Output each line exactly as it appears, skipping any embedded picture.

= Provided material =
++++++++

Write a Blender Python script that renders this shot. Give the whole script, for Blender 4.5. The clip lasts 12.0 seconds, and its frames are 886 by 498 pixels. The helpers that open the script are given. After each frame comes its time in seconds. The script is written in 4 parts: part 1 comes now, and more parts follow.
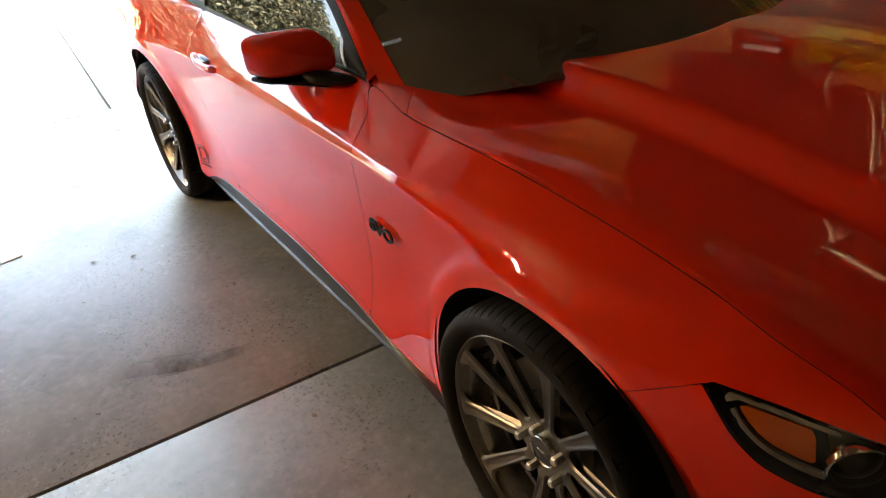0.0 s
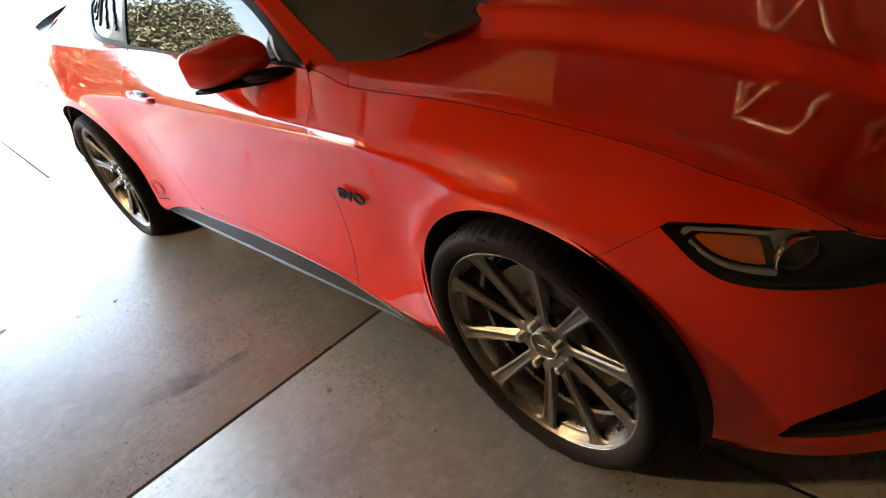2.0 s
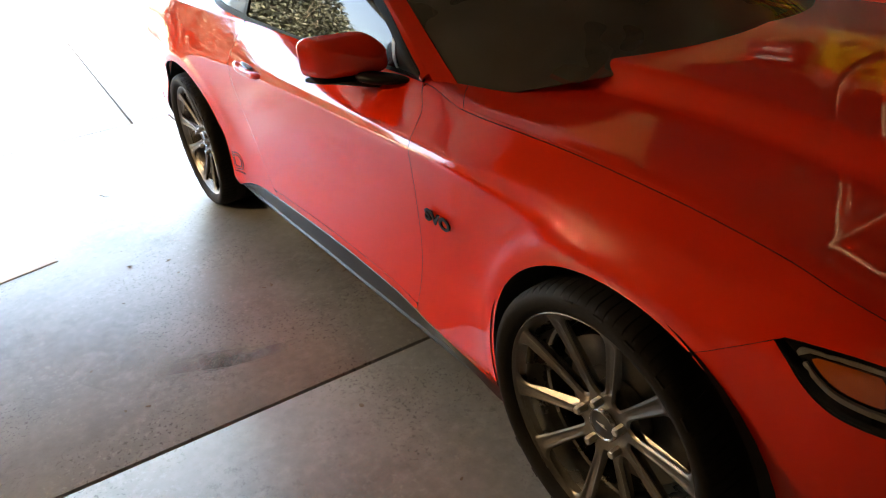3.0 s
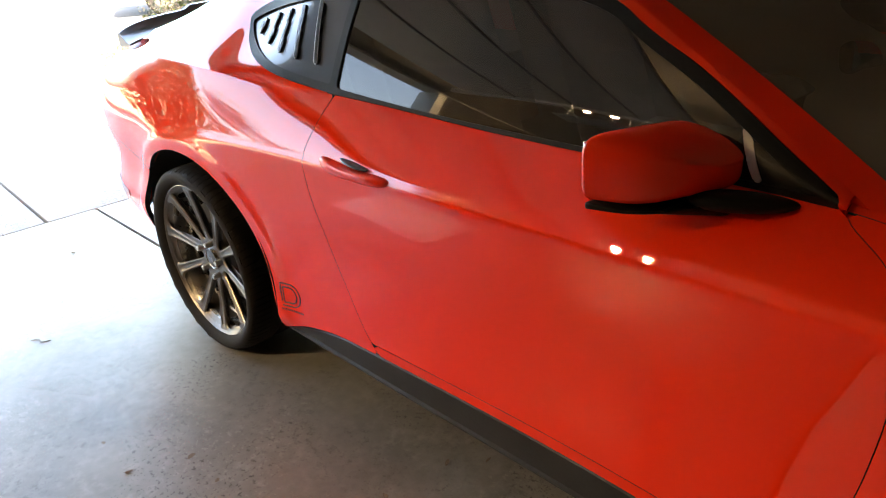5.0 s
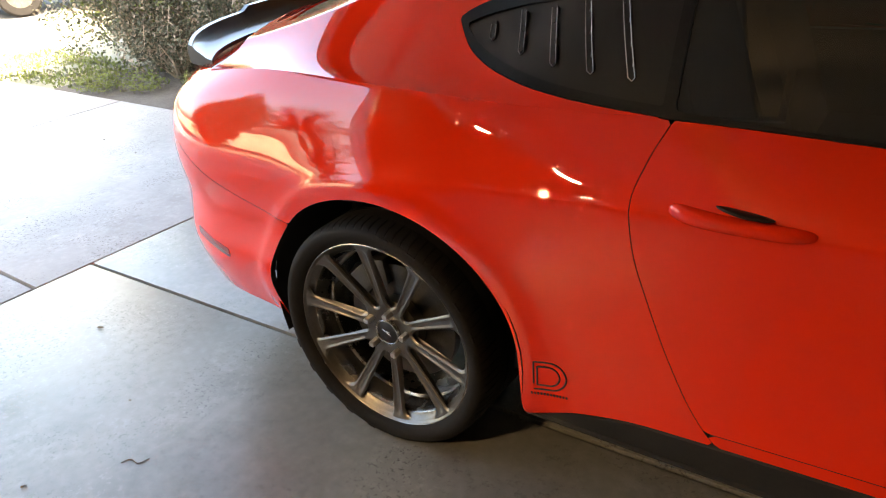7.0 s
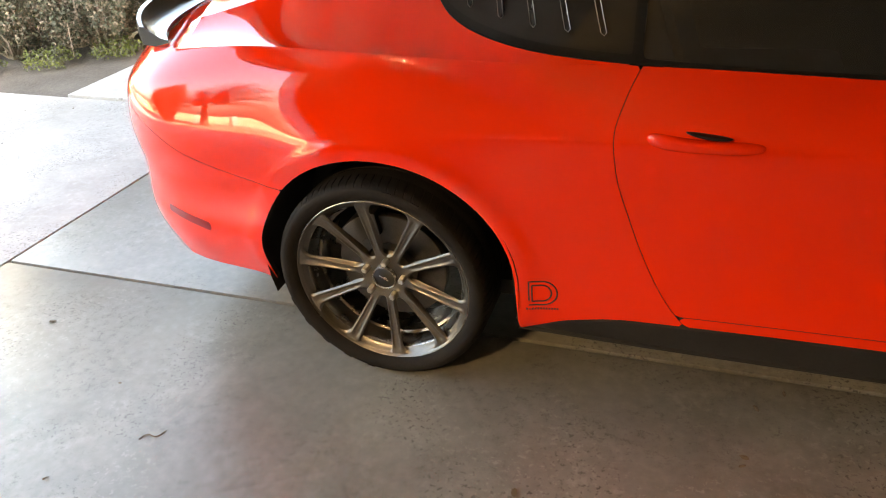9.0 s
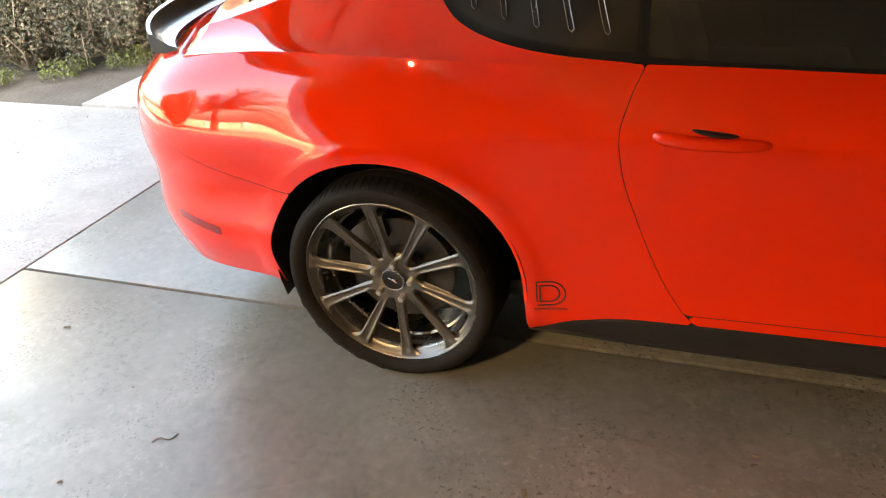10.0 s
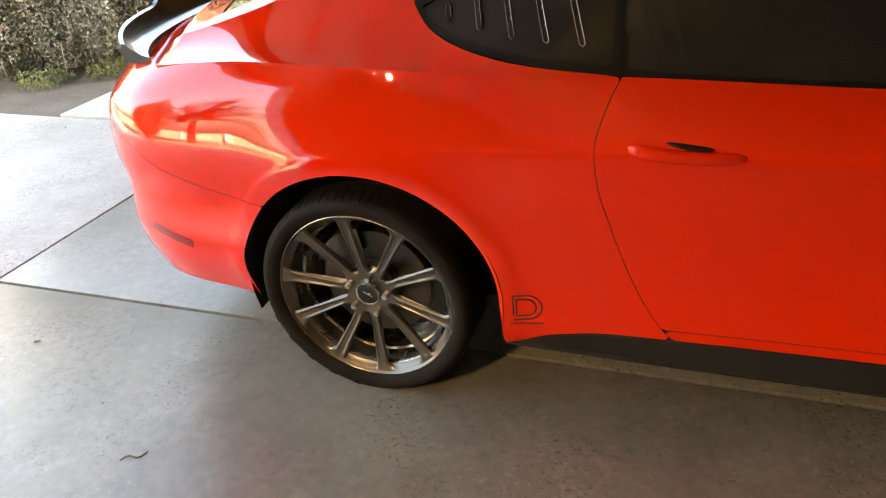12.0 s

++++++++

= Exercise output =
Write a Blender Python script that renders this shot. Give the whole script, for Blender 4.5. The clip lasts 12.0 seconds, and its frames are 886 by 498 pixels. The helpers that open the script are given. After each frame comes its time in seconds. The script is written in 4 parts: part 1 comes now, and more parts follow.
0.0 s
2.0 s
3.0 s
5.0 s
7.0 s
9.0 s
10.0 s
12.0 s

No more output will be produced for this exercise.